In traditional B2B environments, organizations spend a lot of energy, time and money trying to fill the purchase funnel with awareness and education activities that hopefully result in a signed contract. But what happens after the deal is done? Most B2B organizations only reach out to their new customers when it’s time to have an invoice paid, and customers may only reach out when they have support issues. This lack of communication isn’t helping to foster relationships or deepen the customer’s utilization of the product or services they have purchased. So when organizations want to retain and grow customers and even look for customer advocates to speak on their behalf, and their existing customers don’t take action, it shouldn’t be a surprise.
Most B2B organizations need to do a better job of consistently communicating with clients after the deal is done. It’s during the ownership stage of the relationship that the brand promises made during the purchase process need to be fulfilled. Eighty percent of B2B buying decisions are based on direct or indirect customer experience, according to the 2016 SiriusDecisions Buyers Study. This is called peer-to-peer selling, and the reality is that your customers are becoming your new sales force. It’s important to think about the customer journey from the perspective of both the organization and the customer. Organizations need to think strategically about how the post-sale journey will help to retain, grow and nurture customers into advocates. Equally as important, organizations need to think about what their customer will be asked to do as they move along the post-sale journey. What’s in it for the customer to remain, grow and become an advocate?

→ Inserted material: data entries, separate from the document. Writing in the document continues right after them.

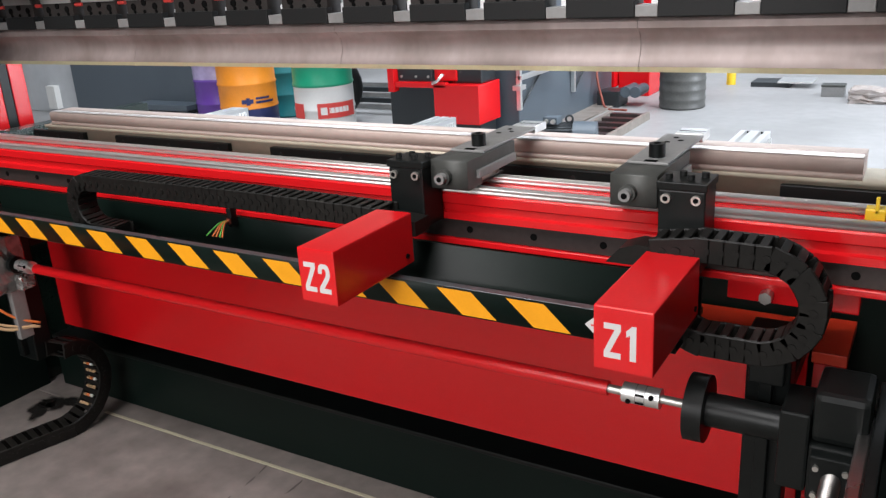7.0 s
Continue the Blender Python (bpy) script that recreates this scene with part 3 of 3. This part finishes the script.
def crumpled(x0, x1, y0, y1, z0, z1, seed, amount=0.004):
    """A block wound in loose film: a box with a creased skin."""
    rnd = random.Random(seed)
    bm = box(x0, x1, y0, y1, z0, z1, b=0.004, seg=1)
    bmesh.ops.subdivide_edges(bm, edges=[e for e in bm.edges if e.calc_length() > 0.03], cuts=5, use_grid_fill=True)
    for v in bm.verts:
        v.co += Vector((rnd.uniform(-1, 1), rnd.uniform(-1, 1), rnd.uniform(-1, 1))) * amount
    return bm


left = thing("gear_block", "gear block wrapped in clear film with red cover beside it", "gear block", (-0.94, 2.94, 0.6))
part("plate", crumpled(-1.06, -0.937, 2.876, 2.985, 0.60, 0.772, 3), WRAP, left, "film-wrapped steel plate")
part("boss", cyl((-0.935, AY, AZ), (-0.918, AY, AZ), 0.026, n=24), BLACK, left)
part("upper_clamp", crumpled(-1.075, -0.945, 2.855, 2.93, 0.776, 0.80, 4, 0.003), WRAP, left, "film-wrapped clamp")
part("lug", crumpled(-0.933, -0.90, 2.93, 2.98, 0.605, 0.65, 5, 0.003), WRAP, left)
part("drop_bracket", box(-0.961, -0.94, 2.915, 2.96, 0.44, 0.60, b=0.003), GREY, left, "perforated grey bracket")
part("shaft_left", cyl((-1.30, AY, AZ), (-1.06, AY, AZ), 0.026, n=24), BLACK, left)
rb = thing("motor_cover", "red sheet-metal motor cover with an R axis label", "motor cover", (-1.03, 2.76, 0.56))
part("shell", box(-1.082, -0.972, 2.64, 2.873, 0.556, 0.726, b=0.003), RED, rb)
part("label_plate", box(-1.058, -1.000, 2.6388, 2.6396, 0.572, 0.716, b=0), TAPE, rb, "black axis label")
arrow(face_pose(-1.029, 2.6385, 0.690, 90), 0.042, rb, "+")
arrow(face_pose(-1.029, 2.6385, 0.598, -90), 0.042, rb, "-")
lettering("letter", "R", 0.040, face_pose(-1.029, 2.6385, 0.655), WHITE, rb, 0.0014)
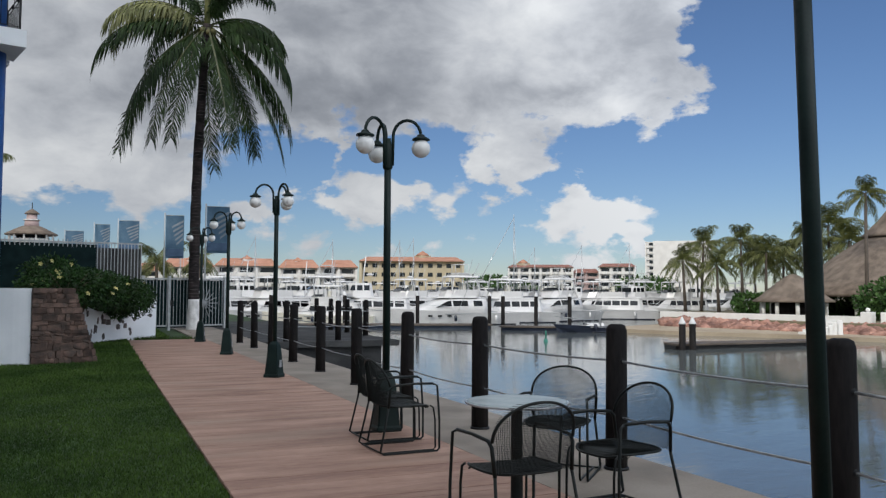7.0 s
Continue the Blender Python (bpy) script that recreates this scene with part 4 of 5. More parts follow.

The company’s responsibilities across that post-sale engagement period are to guide customers through the lifecycle stages and ensure that:
- Customers are reassured about having made the right investment
- Customers trust in the promises made early in the buyer’s cycle
- Customers feel that if something does go wrong, the issues will be resolved
At the end of the day, regardless of industry and business size, you are still dealing with people. Think about the key drivers behind each post-sale stage and how to engage with customers at the individual level. It’s the “namaste approach” to customer engagement, or, mutual respect for the needs of the company and customer.
Organizations often spend a lot of time on buyer personas, but once a prospect becomes a customer, it’s critical to ensure that post-sale roles are documented. Personas often change and evolve after the purchase. For example, an end user who may not have been engaged at all during the buying cycle may get involved during product implementation and delivery. This individual may be exposed to the product, service and even the company for the first time. So, it’s critical to understand how to engage with different customer personas and understand their driving questions in each post-sale stage. For example, end users want to know:
- How your solution or service can help them do their jobs more efficiently
- How to get support
- Innovative ways to utilize the products or services purchased
- How to engage with other users via communities
This approach creates a win for the company and the customers they serve.
At the end of each yoga session, I take what is called a corpse pose. It sounds morbid, but it’s not. It’s a time to reflect on letting go of the old way of thinking and embracing new thoughts. While I won’t ask any of you to start yoga, I would encourage your organization and yourself to approach the customer engagement journey in a mutually respectful way that honors the company and the customer. Namaste!